Debugging and testing tips
- Visual overlays are invaluable for debugging bounding boxes and landmark coordinates.
- Log raw detector output to inspect format differences across browsers.
- Test on real devices, especially mobile cameras which behave differently (auto-focus, orientation).
- Use sample images (barcodes, printed text, faces) to validate behavior under controlled lighting.
Limitations and caveats
- Inconsistent support: Not all detectors are available in all browsers.
- Non-deterministic OCR accuracy: Lighting, skew, fonts, and languages affect TextDetector results.
- FaceDetector is not a face recognition API - it detects faces, not identify people. Do not use it for identification without explicit consent and legal review.
Complete example: Detect barcodes, text, and faces from a single camera feed
This high-level sketch shows how you might combine detectors. The real implementation needs careful flow control and fallbacks.

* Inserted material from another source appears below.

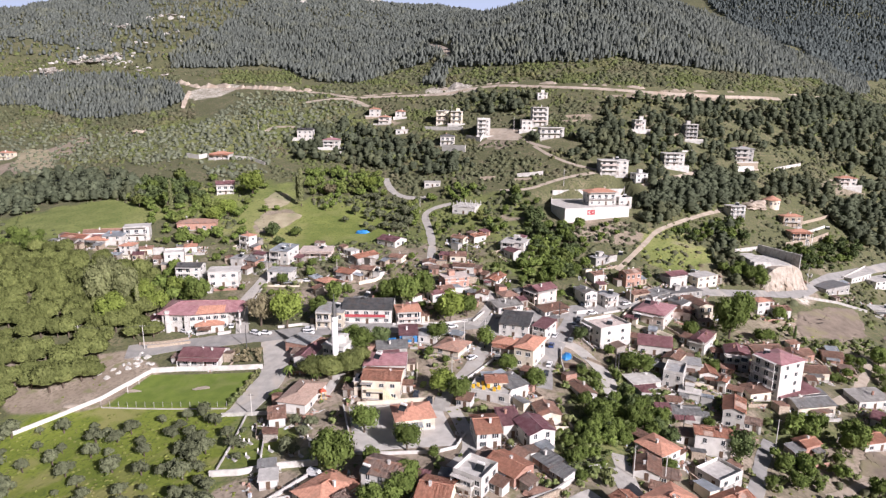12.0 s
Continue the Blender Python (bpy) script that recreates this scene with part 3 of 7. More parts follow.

// Pseudocode sketch - combine detectors if available
async function initAllDetectors() {
const detectors = {};
if ('BarcodeDetector' in window) detectors.barcode = new BarcodeDetector();
if ('TextDetector' in window) detectors.text = new TextDetector();
if ('FaceDetector' in window)
detectors.face = new FaceDetector({ fastMode: true });
const video = await startCamera();
const overlay = document.getElementById('overlay');
const ctx = overlay.getContext('2d');
async function loop() {
ctx.drawImage(video, 0, 0, overlay.width, overlay.height);
const imageSource = overlay; // canvas works as ImageBitmapSource
// Run detectors in parallel if supported, but be careful to avoid overlapping heavy CPU work
const tasks = [];
if (detectors.barcode) tasks.push(detectors.barcode.detect(imageSource));
if (detectors.text) tasks.push(detectors.text.detect(imageSource));
if (detectors.face) tasks.push(detectors.face.detect(imageSource));
try {
const results = await Promise.all(tasks);
// Draw results from each detector
} catch (err) {
// handle errors
}
setTimeout(loop, 100);
}
loop();
}
When to choose native API vs. JavaScript libraries
Choose Shape Detection API when:
- The API is available on your target browsers.

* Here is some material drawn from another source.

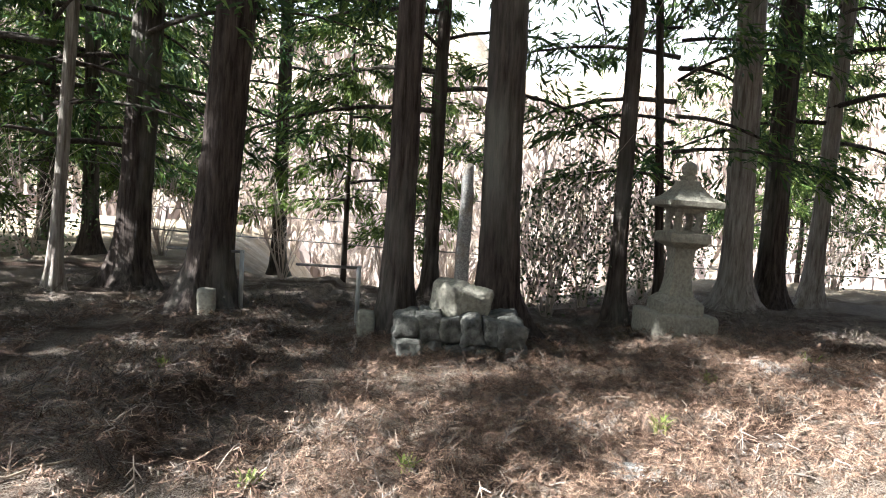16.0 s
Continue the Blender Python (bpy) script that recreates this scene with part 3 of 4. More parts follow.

- You need lower latency and better power/perf behavior.
- You want to avoid shipping heavy WASM/JS models.
Choose JS/WASM libraries when:
- You require consistent cross-browser behavior.
- You need advanced features (e.g., multi-language OCR tuning, face recognition, custom ML models).
Additional resources
- MDN: BarcodeDetector - https://developer.mozilla.org/en-US/docs/Web/API/BarcodeDetector
- MDN: FaceDetector - https://developer.mozilla.org/en-US/docs/Web/API/FaceDetector
- MDN: TextDetector - https://developer.mozilla.org/en-US/docs/Web/API/TextDetector
- web.dev: Shape Detection API - https://web.dev/shape-detection/
- WICG repo: Shape Detection API spec & issues - https://github.com/WICG/shape-detection-api
- Tesseract.js (OCR fallback) - https://github.com/naptha/tesseract.js
- jsQR (QR fallback) - https://github.com/cozmo/jsQR
- zxing-js (barcode fallback) - https://github.com/zxing-js/library
- face-api.js (face detection fallback) - https://github.com/justadudewhohacks/face-api.js
Final thoughts
The Shape Detection API provides elegant, native primitives for vision tasks that used to require heavy client-side libraries or server-side processing. When supported, it can significantly simplify and speed up tasks like scanning barcodes, extracting text, or tracking faces. Design your app with progressive enhancement: detect availability, use native APIs where possible, and fall back to well-known JS/WASM libraries when needed. Pay attention to performance and privacy so you build fast, responsible visual recognition features.